DE filters are a bit more complex than sand or cartridge filters, but they do provide slightly better filtration as well as some other benefits. The purpose of this article is to describe how a diatomaceous earth filter operates.
In a standard diatomaceous earth filter, the water flows into the filter through the inlet port. It is then passed through the filter grids. The grids are plastic frames covered with a woven polyester fabric.
The grids are coated with DE (diatomaceous earth). Water passes through both sides of the grid and passes out through the neck of the grid. As water passes through the DE on the surface of the grids, particles of debris are trapped between the particles of DE and also within the particles of DE, which are actually porous.

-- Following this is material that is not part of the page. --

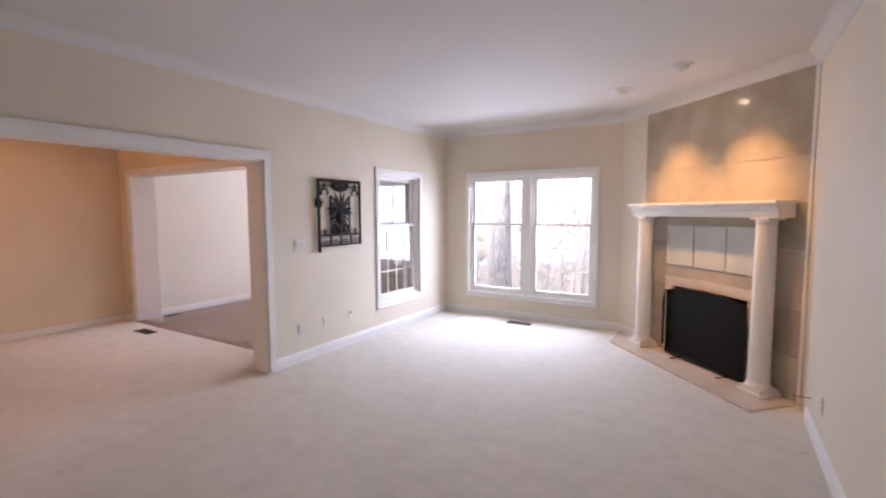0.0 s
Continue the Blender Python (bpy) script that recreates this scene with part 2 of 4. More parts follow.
MESH = mottled("dark_screen_mesh", (0.003, 0.003, 0.003), (0.006, 0.0055, 0.005), 60.0, 0.6, 0.4, 900, spec=0.15)
BRONZE = mottled("bronze_register", (0.075, 0.052, 0.036), (0.12, 0.085, 0.06), 20.0, 0.45, 0.1, 150, metal=0.5)
BRASS = mottled("aged_brass", (0.22, 0.125, 0.065), (0.42, 0.27, 0.16), 18.0, 0.20, 0.1, 120, metal=1.0)
PLATE = mottled("white_cover_plate", (0.72, 0.67, 0.59), (0.76, 0.71, 0.63), 6.0, 0.35)
IVORY_PLATE = mottled("almond_cover_plate", (0.50, 0.43, 0.33), (0.55, 0.47, 0.37), 6.0, 0.35)
GREY_BOX = mottled("grey_plastic_box", (0.27, 0.27, 0.28), (0.32, 0.32, 0.33), 6.0, 0.5)
FAN_PAINT = mottled("cream_fan_enamel", (0.62, 0.52, 0.33), (0.70, 0.60, 0.41), 5.0, 0.5, 0.03, 80)
CANDLE = mottled("ivory_candle_sleeve", (0.72, 0.62, 0.48), (0.78, 0.68, 0.54), 9.0, 0.5)
GLASS = glass_mat("window_glass")
SCREEN = screen_mat("grey_insect_screen")
BULB = glow("lit_bulb", (1.0, 0.50, 0.20), 24.0)
SCONCE_BULB = glow("lit_sconce_bulb", (1.0, 0.55, 0.24), 9.0)
SHADE = glow("lit_frosted_glass", (1.0, 0.66, 0.34), 1.25)
LENS = glow("lit_lamp_face", (1.0, 0.75, 0.45), 6.0)
BARK = bark_mat("grey_furrowed_bark")
TWIG = mottled("bare_twigs", (0.24, 0.225, 0.21), (0.37, 0.35, 0.33), 7.0, 0.9)
DRYLEAF = mottled("dry_leaves", (0.10, 0.078, 0.064), (0.21, 0.165, 0.13), 5.0, 0.8, by_object=0.6)
EVERGREEN = mottled("evergreen_leaves", (0.075, 0.105, 0.062), (0.16, 0.20, 0.125), 5.0, 0.6, by_object=0.6)
LITTER = mottled("leaf_litter", (0.17, 0.130, 0.088), (0.31, 0.255, 0.185), 1.6, 0.95, 0.8, 12, fine=0.5)
ROAD = mottled("pale_road", (0.20, 0.215, 0.245), (0.25, 0.265, 0.295), 3.0, 0.8)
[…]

The grids are all fitted into a manifold at the top of the grid assembly (or at the bottom on a SMBW filter). The water passes through the manifold and back out the outlet pipe of the filter. The filter has an air bleed tube inside that will bleed off almost all the air that builds up inside the filter.
There is also a manual air bleed on the top of the filter that can be used to bleed off the air or to let air into the tank when you are preparing to take the filter part (after you have turned the pump off).
There is a pressure gauge on the top of the filter. When installing the filter, or when putting it back together after cleaning, you should make sure that the face of this gauge is visible to you when you are turning the equipment on and off so you can see any dangerous rise in pressure.